A single road leads from Kabwe to global markets. Infrastructure is notoriously poor in this cobalt-rich nation. Local lawyers blame the failure to achieve justice for the victims on a slow-moving legal system, corruption and the asymmetry of a battle pitting traumatised, impoverished individuals against corporate structures with seemingly unlimited financial means and complex corporate structures.  

In the Kabwe accident, Glencore’s Mutanda Mining had entrusted the transport of sulphuric acid to a subcontractor called Access Logistics. The latter in turn called on another subcontractor called Easy Way, which didn’t have a tanker truck to transport the sulphuric acid, so it too called on a private individual with a tanker truck.   

Théophista Kazadi Kabwe
The granddaughter of Théophista Kazadi Kabwe (pictured) lost her sight during the Kabwe accident at the heart of the opera ‘Justice’. Moritz Von Dungern/GTG Justice

Frustrating quest for justice  

The case, which involves 11 plaintiffs, was dropped at the local level in January 2021. It is now on the docket of an appeals court in the Congolese capital, an unaffordable journey of over four hours for victims or their lawyers.  

“We don’t know when the Court of Cassation will hand down a judgment, because the plaintiffs don’t have the financial means to continue the case in Kinshasa,” explains Maitre Josué Kashal of the legal aid centre accompanying the victims, Le Centre d’Aide Juridico-Judiciaire (CAJJ) in an email. 

The crowdfunding campaign linked to the opera’s performance aims to help with that. “The audience when they leave the hall can actually help the characters that they see on stage in their struggle for a better life, for justice,” Aviel Cahn, the Swiss jurist currently at the helm of the Grand Theatre of Geneva, told journalists ahead of the premiere.   

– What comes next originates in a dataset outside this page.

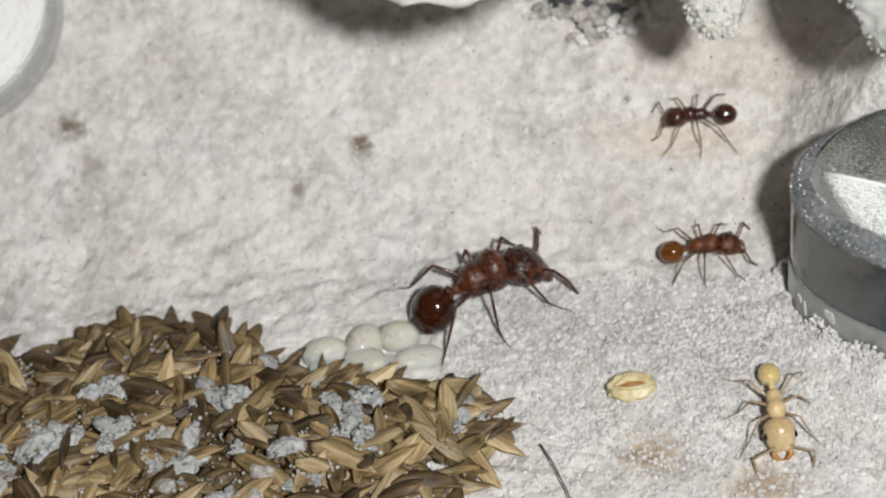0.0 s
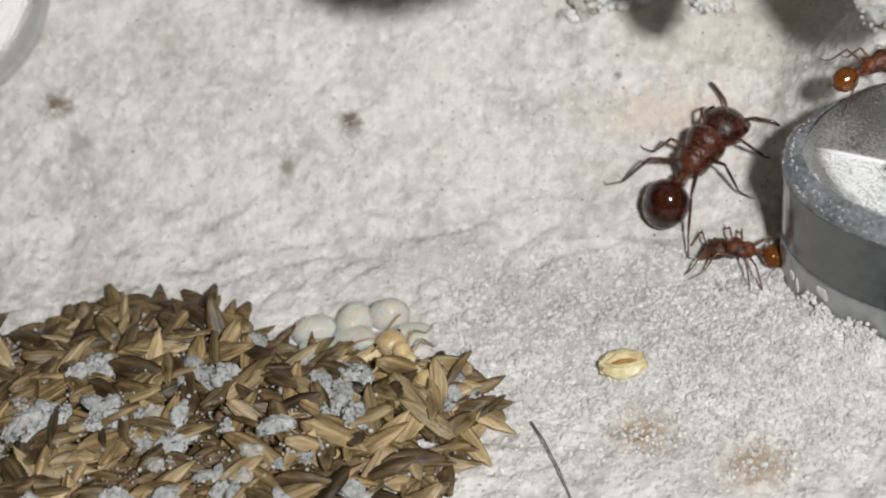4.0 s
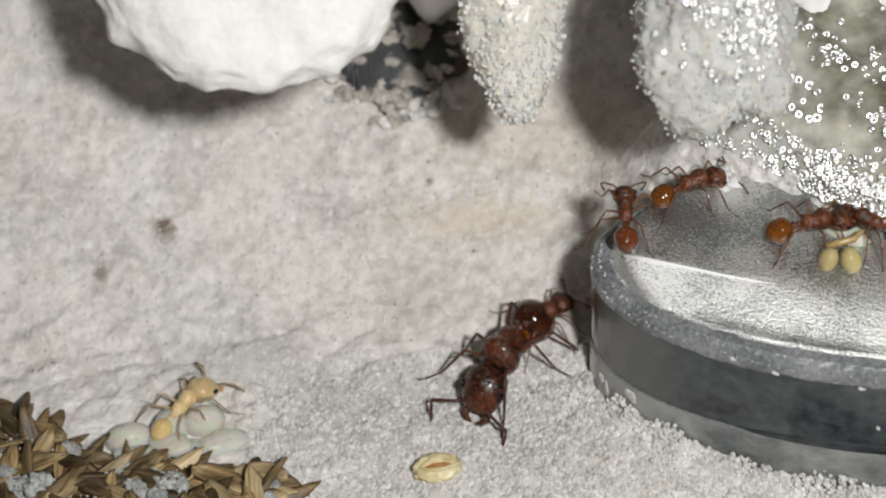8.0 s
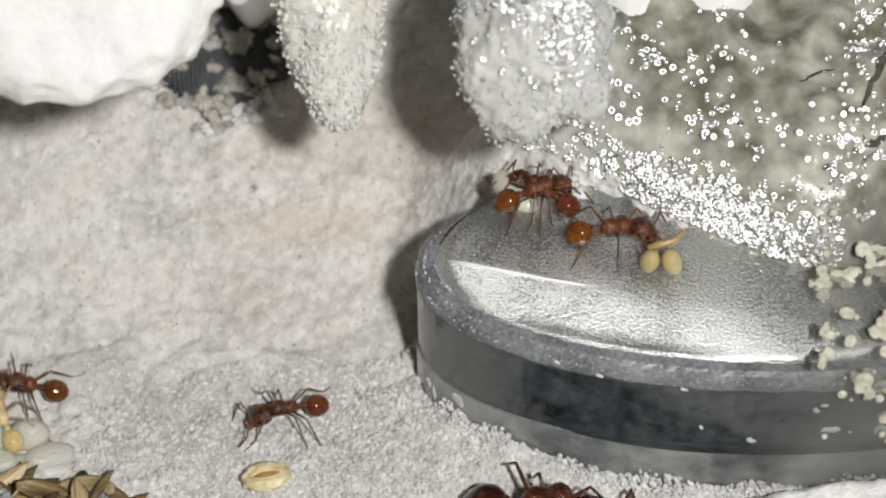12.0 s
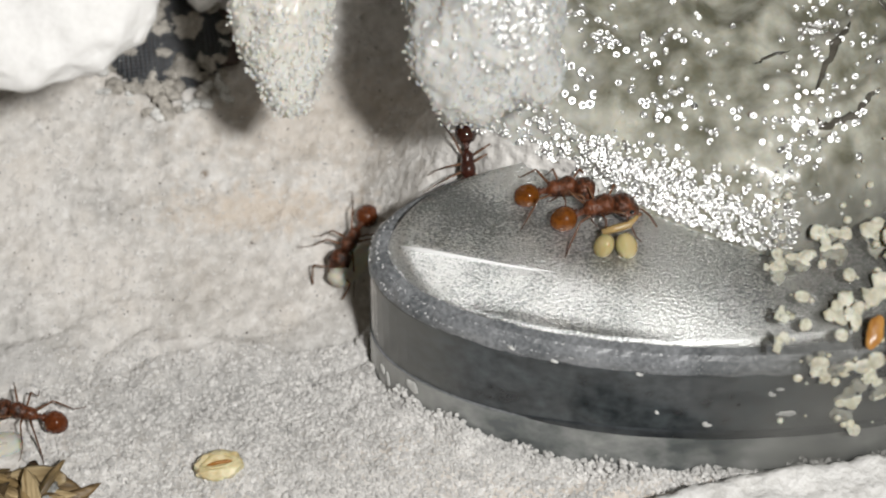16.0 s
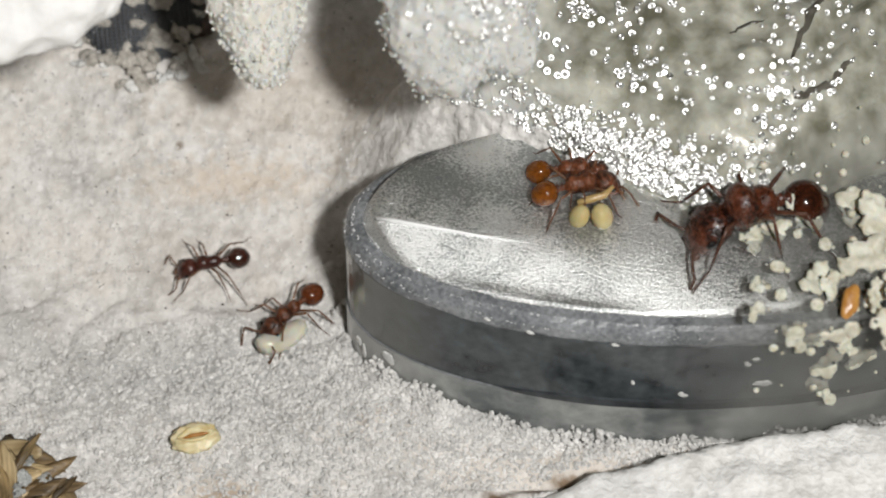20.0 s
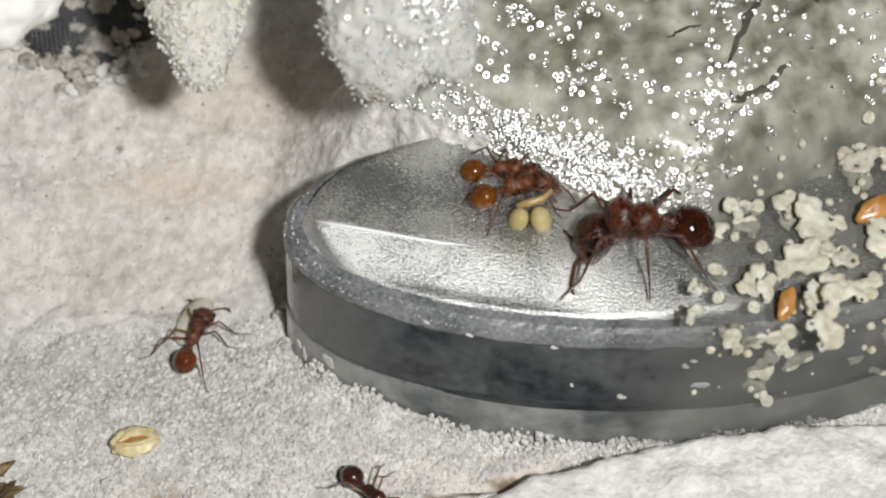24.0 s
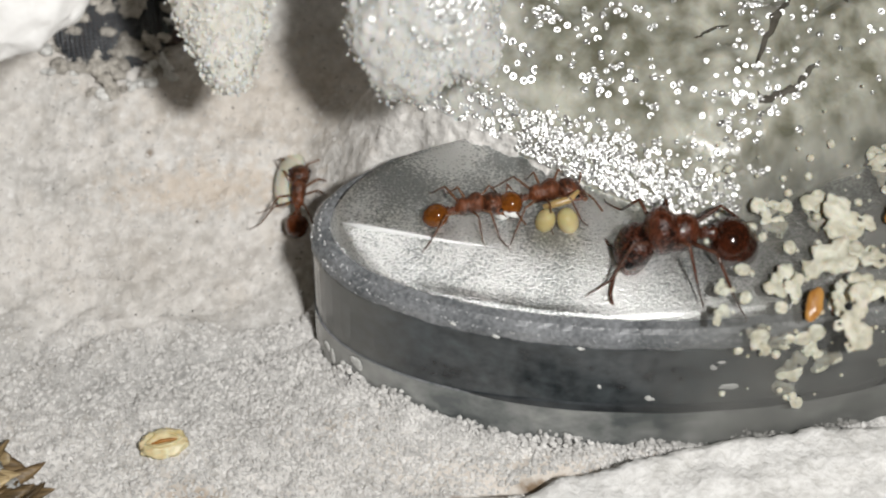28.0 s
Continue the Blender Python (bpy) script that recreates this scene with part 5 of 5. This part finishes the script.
ROUTES = {
    "queen": [
        (0, -13.39, -8.39, 0.13, 4, 31),
        (0.5, -10.52, -6.58, 0.40, 9, 29),
        (1, -7.14, -6.07, 0.54, 11, 19),
        (1.2, -6.42, -6.18, 0.51, 11, 16),
        (1.5, -5.48, -5.72, 0.65, 12, 28),
        (2, -4.88, -5.34, 0.78, 14, 35),
        (2.5, -4.52, -5.36, 0.77, 13, 37),
        (3, -4.19, -4.08, 1.29, 17, 47),
        (3.5, -4.35, -3.50, 1.55, 17, 57),
        (5.5, -3.24, -3.22, 1.68, 18, 32),
        (6, -3.03, -3.85, 1.39, 17, 7),
        (6.5, -2.76, -4.32, 1.19, 16, -30),
        (7, -2.26, -5.39, 0.77, 13, -86),
        (7.5, -3.90, -5.72, 0.66, 12, -123),
        (8, -4.33, -7.88, 0.26, 2, -116),
        (8.5, -2.88, -8.04, 0.33, -1, -51),
        (9, -0.26, -11.67, 1.00, 1, -39),
        (9.5, 0.58, -13.67, 0.72, 10, -51),
        (10, 1.74, -15.68, 0.32, 5, -47),
        (10.5, 2.72, -15.31, 0.40, 6, -36),
        (11, 2.99, -15.81, 0.35, 4, -34),
        (11.5, 2.72, -16.00, 0.32, 4, -27),
        (12.3, 6.13, -15.19, 0.46, 0, 1),
        (12.9, 10.04, -14.69, 0.52, -6, 12),
        (13.5, 15.72, -14.02, 3.50, 25, 21),
        (14, 19.61, -13.79, 3.50, 25, 23),
        (14.5, 22.69, -12.58, 5.00, 25, 46),
        (15.5, 22.59, -12.08, 8.00, 0, 67),
        (16.5, 21.79, -9.49, 8.00, 0, 127),
        (17, 19.78, -8.75, 8.00, 0, 167),
        (17.5, 17.62, -9.07, 8.00, 0, 175),
        (18, 16.47, -9.40, 8.00, 0, 177),
        (19, 15.39, -9.30, 8.00, 0, -167),
        (20, 14.88, -9.17, 8.00, 0, -162),
        (20.5, 13.76, -9.28, 8.00, 0, -171),
        (21, 13.23, -9.20, 8.00, 0, -176),
        (21.5, 12.62, -8.96, 8.00, 0, -174),
        (22, 12.82, -9.97, 8.00, 0, -171),
        (22.5, 12.74, -9.98, 8.00, 0, -170),
        (24.5, 12.51, -9.66, 8.00, 0, -177),
        (25, 12.34, -9.62, 8.00, 0, -175),
        (26, 12.33, -9.72, 8.00, 0, -170),
        (27, 12.46, -9.66, 8.00, 0, -168),
        (27.5, 12.64, -9.89, 8.00, 0, -173),
        (28, 13.08, -10.26, 8.00, 0, -178),
    ],
    "dark": [
        (0, -4.91, -0.55, 2.98, 18, -175),
        (0.5, -6.31, 0.49, 3.50, 19, 136),
        (1, -6.73, 1.56, 4.03, 19, 111),
        (1.5, -6.72, 3.22, 4.86, 19, 91),
        (2, -6.02, 3.55, 5.02, 19, 86),
        (3, -4.98, 3.60, 5.05, 19, 88),
        (3.5, -4.16, 4.66, 5.58, 19, 72),
        (6, 0.85, 5.23, 5.86, 19, 58),
        (9, 3.34, 3.77, 5.73, 5, 61),
        (14, 4.73, 1.21, 7.32, -27, 81),
        (15.5, 4.14, -0.30, 8.00, 0, -112),
        (16, 3.29, -2.52, 6.85, 39, -87),
        (16.5, 1.44, -2.13, 5.76, 17, -150),
        (17, -0.41, 0.33, 4.38, 19, -163),
        (17.5, -2.12, 0.71, 3.61, 19, -168),
        (18, -2.60, -0.06, 3.22, 19, -136),
        (18.5, -3.54, -1.45, 2.53, 18, -125),
        (19, -3.95, -3.76, 1.43, 17, -90),
        (19.5, -4.42, -3.90, 1.37, 17, -101),
        (20, -6.62, -4.72, 1.02, 15, -168),
        (20.5, -10.14, -7.40, 0.23, 6, -111),
        (21, -9.46, -10.27, 0.04, 1, -49),
        (21.5, -5.68, -10.77, 0.21, -1, -1),
        (22, -1.53, -11.51, 0.83, 0, 7),
        (22.5, -0.07, -12.44, 0.95, 6, 0),
        (24.5, 3.23, -17.58, 0.24, 2, -56),
        (28, 4.35, -20.35, 0.11, 3, -45),
    ],
    "amber": [
        (0, -4.30, -6.02, 0.57, 11, 11),
        (0.5, -3.72, -4.74, 1.01, 15, 55),
        (1, -2.87, -3.40, 1.59, 17, 81),
        (1.5, -2.00, -1.77, 2.38, 18, 68),
        (2, -0.91, -1.16, 3.32, 18, 65),
        (2.5, 0.79, -1.73, 4.94, 19, 42),
        (3, 1.28, -4.69, 8.00, 0, 36),
        (3.5, 1.54, -4.65, 8.00, 0, 48),
        (4.3, 3.25, -4.00, 8.00, 0, 22),
        (4.6, 3.30, -4.05, 8.00, 0, 40),
        (5, 2.40, -4.10, 8.00, 0, 105),
        (5.5, 1.18, -4.47, 8.00, 0, 135),
        (6, 0.69, -4.64, 8.00, 0, 147),
        (6.5, 1.02, -4.57, 8.00, 0, 141),
        (7, 2.23, -4.46, 8.00, 0, 140),
        (7.25, 2.11, -5.11, 8.00, 0, -84),
        (7.5, 2.72, -5.11, 8.00, 0, 1),
        (8, 3.30, -4.79, 8.00, 0, 26),
        (9, 3.56, -5.00, 8.00, 0, 27),
        (10, 3.84, -4.81, 8.00, 0, 26),
        (11, 3.61, -4.76, 8.00, 0, 21),
        (11.5, 3.86, -4.91, 8.00, 0, 20),
        (13.5, 5.25, -4.95, 8.00, 0, 10),
        (14, 5.66, -4.90, 8.00, 0, 3),
        (15, 6.57, -5.39, 8.00, 0, 5),
        (16, 6.91, -5.80, 8.00, 0, 7),
        (17, 7.12, -5.85, 8.00, 0, 6),
        (18, 7.50, -6.10, 8.00, 0, 2),
        (19, 8.13, -6.14, 8.00, 0, -4),
        (20, 8.33, -6.36, 8.00, 0, -3),
        (21, 8.27, -6.49, 8.00, 0, -2),
        (22, 8.44, -6.45, 8.00, 0, 3),
        (24.5, 8.12, -6.19, 8.00, 0, -9),
        (25, 8.33, -6.29, 8.00, 0, -14),
        (25.5, 6.63, -6.08, 8.00, 0, -159),
        (26, 6.16, -5.98, 8.00, 0, -140),
        (26.5, 5.33, -5.71, 8.00, 0, -160),
        (26.8, 4.34, -5.38, 8.00, 0, -95),
        (27, 3.67, -6.38, 8.00, 0, -28),
        (27.5, 4.44, -6.86, 8.00, 0, -25),
        (28, 5.50, -7.99, 8.00, 0, 13),
    ],
    "nurse": [
        (0, 11.24, -9.04, 8.00, 0, 14),
        (5.5, 9.38, -8.20, 8.00, 0, 15),
        (7, 7.93, -6.72, 8.00, 0, 18),
        (7.5, 8.21, -6.64, 8.00, 0, 14),
        (8, 8.02, -6.90, 8.00, 0, 12),
        (9, 7.63, -6.72, 8.00, 0, 10),
        (10, 7.00, -7.20, 8.00, 0, -8),
        (11, 6.98, -7.05, 8.00, 0, -5),
        (11.5, 7.04, -7.18, 8.00, 0, -1),
        (13.5, 7.80, -6.77, 8.00, 0, 9),
        (14, 7.98, -6.83, 8.00, 0, 8),
        (15, 8.07, -7.05, 8.00, 0, 13),
        (16, 8.33, -6.89, 8.00, 0, 15),
        (17, 8.45, -6.96, 8.00, 0, 14),
        (18, 8.56, -7.04, 8.00, 0, 12),
        (19, 8.59, -7.15, 8.00, 0, 10),
        (20, 8.55, -7.20, 8.00, 0, 11),
        (21, 8.49, -7.28, 8.00, 0, 6),
        (22, 8.68, -7.16, 8.00, 0, 4),
        (22.5, 8.77, -7.12, 8.00, 0, 7),
        (24.5, 8.43, -7.09, 8.00, 0, 17),
        (25, 8.41, -7.10, 8.00, 0, 16),
        (26, 8.37, -7.52, 8.00, 0, 18),
        (27, 8.36, -7.60, 8.00, 0, 17),
        (28, 8.44, -7.41, 8.00, 0, 15),
    ],
    "descender": [
        (0, 10.48, -7.79, 8.00, 0, 174),
        (1, 5.91, -7.88, 8.00, 0, -180),
        (1.8, 2.55, -8.73, 8.00, 0, 178),
        (2, 1.35, -8.62, 8.00, 0, 168),
        (2.4, -0.74, -10.86, 8.00, 0, -119),
        (2.7, -1.58, -6.29, 0.53, 8, -109),
        (3, -1.42, -7.45, 0.95, 30, -111),
        (3.5, -1.96, -7.81, 0.37, -1, -159),
        (5.5, -3.30, -5.81, 0.63, 12, 121),
        (6, -3.70, -5.88, 0.61, 11, 100),
        (6.5, -3.26, -6.31, 0.50, 9, 52),
        (7, -3.98, -6.18, 0.53, 10, 71),
        (7.5, -3.97, -6.45, 0.46, 9, 78),
        (8, -2.73, -5.49, 0.74, 13, 43),
        (8.5, -4.65, -4.79, 0.99, 15, 117),
        (9, -7.35, -5.65, 0.67, 13, 174),
        (9.5, -11.28, -6.31, 0.47, 11, -172),
        (10, -12.42, -7.79, 0.18, 5, -153),
        (10.5, -14.42, -8.57, 0.12, 4, 179),
        (11, -15.84, -8.76, 0.11, 3, 172),
        (11.5, -16.66, -8.68, 0.13, 4, 174),
        (13.5, -18.50, -8.20, 0.21, 6, 158),
        (14, -18.77, -8.13, 0.22, 6, 158),
        (15, -19.31, -8.93, 0.13, 4, 159),
        (28, -22.01, -10.28, 0.06, 2, 172),
    ],
    "climber": [
        (0, 8.55, -7.66, 8.00, 0, 165),
        (4.5, 3.56, -9.97, 8.00, 0, 134),
        (5.5, 0.61, -8.46, 8.00, 0, 140),
        (6, 0.24, -7.78, 8.00, 0, 139),
        (6.5, -0.26, -7.72, 8.00, 0, 133),
        (7, -0.32, -6.89, 8.00, 0, 134),
        (7.5, -1.83, -7.37, 8.00, 0, 132),
        (8, 0.54, -6.37, 8.00, 0, 92),
        (8.5, 0.09, -5.77, 8.00, 0, 158),
        (9, -0.12, -1.64, 3.72, 18, 163),
        (9.5, -1.60, -1.91, 2.53, 18, -120),
        (10, -1.65, -3.25, 1.87, 18, -117),
        (10.5, -2.45, -4.73, 1.02, 15, -107),
        (11, -2.05, -6.91, 0.41, 5, -115),
        (11.5, -3.78, -9.25, 0.32, -3, -158),
        (12.5, -9.26, -10.16, 0.05, 1, -168),
        (13.5, -14.69, -10.69, 0.02, 1, -173),
        (14, -14.29, -10.43, 0.03, 1, 175),
        (14.5, -15.05, -9.78, 0.05, 2, 169),
        (15, -15.13, -9.88, 0.04, 1, 161),
        (16, -14.97, -10.55, 0.03, 1, 164),
        (17, -17.94, -10.20, 0.04, 1, 166),
        (28, -22.05, -10.00, 0.07, 2, 172),
    ],
    "carrier": [
        (0, 11.27, -11.00, 8.00, 0, 167),
        (7, 9.68, -7.58, 8.00, 0, 158),
        (8, 10.06, -6.73, 8.00, 0, 155),
        (9, 9.67, -6.62, 8.00, 0, 152),
        (10, 7.67, -5.76, 8.00, 0, 151),
        (11, 6.10, -5.00, 8.00, 0, 150),
        (11.5, 5.37, -4.93, 8.00, 0, 152),
        (12.5, 3.20, -4.78, 8.00, 0, 126),
        (13.5, 2.79, -4.86, 8.00, 0, 101),
        (14, 2.72, -5.23, 8.00, 0, 123),
        (14.5, 1.97, -5.42, 8.00, 0, 164),
        (15, 0.68, -1.76, 4.73, 19, 170),
        (15.5, -0.92, -0.42, 3.69, 19, 175),
        (16, -1.58, -2.84, 2.07, 18, -119),
        (16.5, -1.62, -3.56, 1.73, 17, -132),
        (17, -1.71, -3.71, 1.66, 17, -118),
        (18, -2.19, -4.48, 1.12, 16, -120),
        (18.5, -2.80, -5.25, 0.82, 14, -175),
        (19, -3.03, -5.50, 0.73, 13, -172),
        (19.5, -3.44, -6.40, 0.48, 9, -137),
        (20, -3.22, -7.14, 0.36, 5, -134),
        (20.5, -4.42, -7.72, 0.27, 3, -159),
        (21, -6.37, -7.37, 0.26, 6, 161),
        (21.5, -7.59, -7.25, 0.27, 7, 165),
        (22, -7.70, -7.79, 0.19, 5, 178),
        (22.5, -7.80, -8.03, 0.17, 4, 177),
        (24.5, -3.51, -8.02, 0.30, 0, 52),
        (25, -2.54, -6.99, 0.39, 5, 56),
        (25.5, -2.67, -5.63, 0.69, 12, 74),
        (26, -2.40, -5.03, 0.90, 14, 83),
        (26.5, -2.13, -4.12, 1.27, 16, 81),
        (27, -1.88, -3.46, 1.57, 17, 64),
        (27.5, -2.07, -3.66, 1.48, 17, 78),
        (28, -1.49, -1.95, 2.61, 18, 87),
    ],
    "callow": [
        (0, -1.14, -14.20, 0.46, 8, -79),
        (0.2, -1.71, -15.72, 0.17, 4, -92),
        (0.4, -2.03, -16.85, 0.08, 2, -104),
        (0.5, -2.17, -16.92, 0.08, 2, -107),
        (0.6, -2.44, -16.61, 0.08, 2, -113),
        (0.8, -3.56, -16.05, 0.08, 2, -146),
        (1, -3.99, -15.43, 0.10, 3, -155),
        (1.5, -6.50, -14.20, 0.07, 1, -168),
        (2, -9.34, -15.08, 0.01, 0, -154),
        (2.5, -9.98, -14.94, 0.01, 0, -159),
        (3, -11.85, -13.84, 0.00, 0, 160),
        (3.5, -13.36, -13.46, 0.00, 0, 141),
        (4.2, -16.65, -13.30, 0.00, 0, 130),
        (5, -18.35, -11.56, 0.01, 0, 114),
        (5.5, -18.47, -11.12, 0.02, 1, 103),
        (6, -17.98, -10.83, 0.03, 1, 52),
        (7, -17.54, -10.65, 0.03, 1, 36),
        (8, -17.69, -10.40, 0.04, 1, 57),
        (9, -17.64, -10.19, 0.04, 1, 88),
        (10, -17.59, -10.18, 0.04, 1, 103),
        (11, -17.92, -10.05, 0.05, 2, 126),
        (11.5, -18.11, -10.12, 0.05, 2, 122),
        (13.5, -18.00, -9.83, 0.06, 2, 116),
        (15, -18.46, -9.91, 0.06, 2, 133),
        (28, -21.27, -11.38, 0.02, 1, 150),
    ],
}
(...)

      + Justice for KabweExternal link

“Global business means global responsibility,” says Johannes Wendland, legal adviser on business and human Rights of HEKS-Swiss Church Aid. “Companies that earn billions in a state with weak infrastructure must take all necessary measures to prevent horrible accidents like the one in Kabwe in 2019. In cases of losses and damages, all affected persons must be sufficiently compensated. Global companies cannot be allowed to hide behind their suppliers.”  

A trial in DRC may or may not yield justice; let alone force change in an industry racking massive profits. Sometimes the best shot at justice comes from innovative art forms that can shift conscience in the court of public opinion. The opera was a bold choice for the Theatre of Geneva. For Kakudji the opera is a vector for justice precisely because of where it was performed: the global heart of the raw materials trade. 

“There are people who are linked either to the enterprise or what happened even if they don’t know about it,” he says. “Not all news reaches the ears of decision-makers. Being able to touch this world is a first step towards justice. I hope this opera will stir up energy and move hearts to search for solutions.”